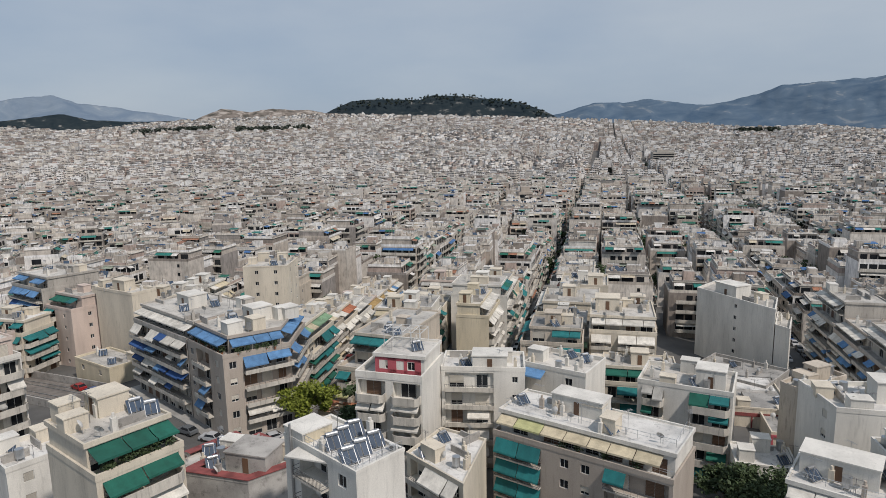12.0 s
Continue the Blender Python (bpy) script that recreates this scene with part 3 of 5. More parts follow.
    house(lot([(-68.0, 83.7), (-75.6, 97.6), (-88.6, 92.6), (-79, 80.6)]), 12.6, 5, ["B", "N", "N", "N"], CREAM,
          "cream street house with green blinds and a pale terrace awning", ("green", "teal"), 0.7, seed=33, setback=(1.8, 0.2, 0.3, 0.3), set_awn=("cream", "sage"), set_rate=1.0, rail="half", extra=10)
    # cream house with green terrace awnings
    t = house(lot(rect(-42.8, 27.8, 1, 11.6, 9.2)), 20.6, 7, ["N", [("B", 0.4, 8.8, dict(by=("green", "white"), width=4.0, rail="solid"))], "N", "N"], CREAM, "cream apartment house with green terrace awnings", ("green",), 0.6, seed=15,
              setback=(0.25, 2.2, 0.25, 0.25), set_specs=["N", "B", "N", "N"], set_awn=("green",), set_rate=1.0, bulk=[(-40.6, 33.6, 3.4, 3.4, 2.2)])
    # beige corner house with teal awnings, stepped back twice
    house(lot(rect(-57.2, 82, 17, 12, 24)), 10.4, 5, [[("B", 0.2, 3.2, dict(by=("teal", "lime", "teal"))), ("W", 3.6, 6.2), ("B", 6.6, 11.8, dict(by=("teal", "teal", "green")))], "N", "N", "B"], BEIGE,
          "beige corner house with teal awnings, stepped back at the top", ("teal", "green"), 0.6, seed=16, setback=(4.2, 0.3, 0.3, 1.6), set_specs=["B", "N", "N", "B"], set_awn=("teal",), set_n=2, set_rate=1.0)
    # tall beige block
    house(lot([(-20.5, 180.5), (1.5, 167.5), (-0.5, 180), (-19, 192)]), 11.6, 7, [[("C", 12.5, 14.5)], "N", "N", "N"], WHITE, "tall pale apartment block with a blank wall and a window column", ("white",), 0.2, seed=17,
          bulk=[(-11, 179, 7, 5, 3.2)])
    house(lot([(1.7, 167.4), (5.2, 165.4), (3.4, 178), (-0.3, 180.2)], 0.1), 8.0, 6, ["N", "N", "N", "N"], WHITE, "narrow pale house built against the tall block", seed=47, extra=3)
    house(lot(rect(-12.5, 150, -8, 17, 14)), -0.5, 2, ["N", "N", "N", "N"], CONCRETE, "low grey school annexe with a flat roof", seed=34, roof_mat=ROOFS[2])
    t = house(lot(rect(9.5, 128.5, 24.5, 9.5, 12)), -2.0, 2, [[("W", 0.5, 9.0)], "N", "N", "N"], CREAM, "low cream school wing with red concrete frames", seed=35, roof_mat=ROOFS[2])
    at = pose(9.5, 128.5, -8.0, 0, 0, 24.5)
    for z in (0.2, 2.9, 5.7):
        m = Mesh()
        m.box(-0.1, -0.25, z, 9.6, -0.01, z + 0.45)
        part("red_beam", m, [ROSE], t, t.matrix_basis.inverted() @ at)
    for x in (-0.1, 4.6, 9.2):
        m = Mesh()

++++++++

▸ Problem to solve
Reproduce each line exactly, please, except for any pictures.

▸ Task solution
12.0 s
Continue the Blender Python (bpy) script that recreates this scene with part 3 of 5. More parts follow.
    house(lot([(-68.0, 83.7), (-75.6, 97.6), (-88.6, 92.6), (-79, 80.6)]), 12.6, 5, ["B", "N", "N", "N"], CREAM,
          "cream street house with green blinds and a pale terrace awning", ("green", "teal"), 0.7, seed=33, setback=(1.8, 0.2, 0.3, 0.3), set_awn=("cream", "sage"), set_rate=1.0, rail="half", extra=10)
    # cream house with green terrace awnings
    t = house(lot(rect(-42.8, 27.8, 1, 11.6, 9.2)), 20.6, 7, ["N", [("B", 0.4, 8.8, dict(by=("green", "white"), width=4.0, rail="solid"))], "N", "N"], CREAM, "cream apartment house with green terrace awnings", ("green",), 0.6, seed=15,
              setback=(0.25, 2.2, 0.25, 0.25), set_specs=["N", "B", "N", "N"], set_awn=("green",), set_rate=1.0, bulk=[(-40.6, 33.6, 3.4, 3.4, 2.2)])
    # beige corner house with teal awnings, stepped back twice
    house(lot(rect(-57.2, 82, 17, 12, 24)), 10.4, 5, [[("B", 0.2, 3.2, dict(by=("teal", "lime", "teal"))), ("W", 3.6, 6.2), ("B", 6.6, 11.8, dict(by=("teal", "teal", "green")))], "N", "N", "B"], BEIGE,
          "beige corner house with teal awnings, stepped back at the top", ("teal", "green"), 0.6, seed=16, setback=(4.2, 0.3, 0.3, 1.6), set_specs=["B", "N", "N", "B"], set_awn=("teal",), set_n=2, set_rate=1.0)
    # tall beige block
    house(lot([(-20.5, 180.5), (1.5, 167.5), (-0.5, 180), (-19, 192)]), 11.6, 7, [[("C", 12.5, 14.5)], "N", "N", "N"], WHITE, "tall pale apartment block with a blank wall and a window column", ("white",), 0.2, seed=17,
          bulk=[(-11, 179, 7, 5, 3.2)])
    house(lot([(1.7, 167.4), (5.2, 165.4), (3.4, 178), (-0.3, 180.2)], 0.1), 8.0, 6, ["N", "N", "N", "N"], WHITE, "narrow pale house built against the tall block", seed=47, extra=3)
    house(lot(rect(-12.5, 150, -8, 17, 14)), -0.5, 2, ["N", "N", "N", "N"], CONCRETE, "low grey school annexe with a flat roof", seed=34, roof_mat=ROOFS[2])
    t = house(lot(rect(9.5, 128.5, 24.5, 9.5, 12)), -2.0, 2, [[("W", 0.5, 9.0)], "N", "N", "N"], CREAM, "low cream school wing with red concrete frames", seed=35, roof_mat=ROOFS[2])
    at = pose(9.5, 128.5, -8.0, 0, 0, 24.5)
    for z in (0.2, 2.9, 5.7):
        m = Mesh()
        m.box(-0.1, -0.25, z, 9.6, -0.01, z + 0.45)
        part("red_beam", m, [ROSE], t, t.matrix_basis.inverted() @ at)
    for x in (-0.1, 4.6, 9.2):
        m = Mesh()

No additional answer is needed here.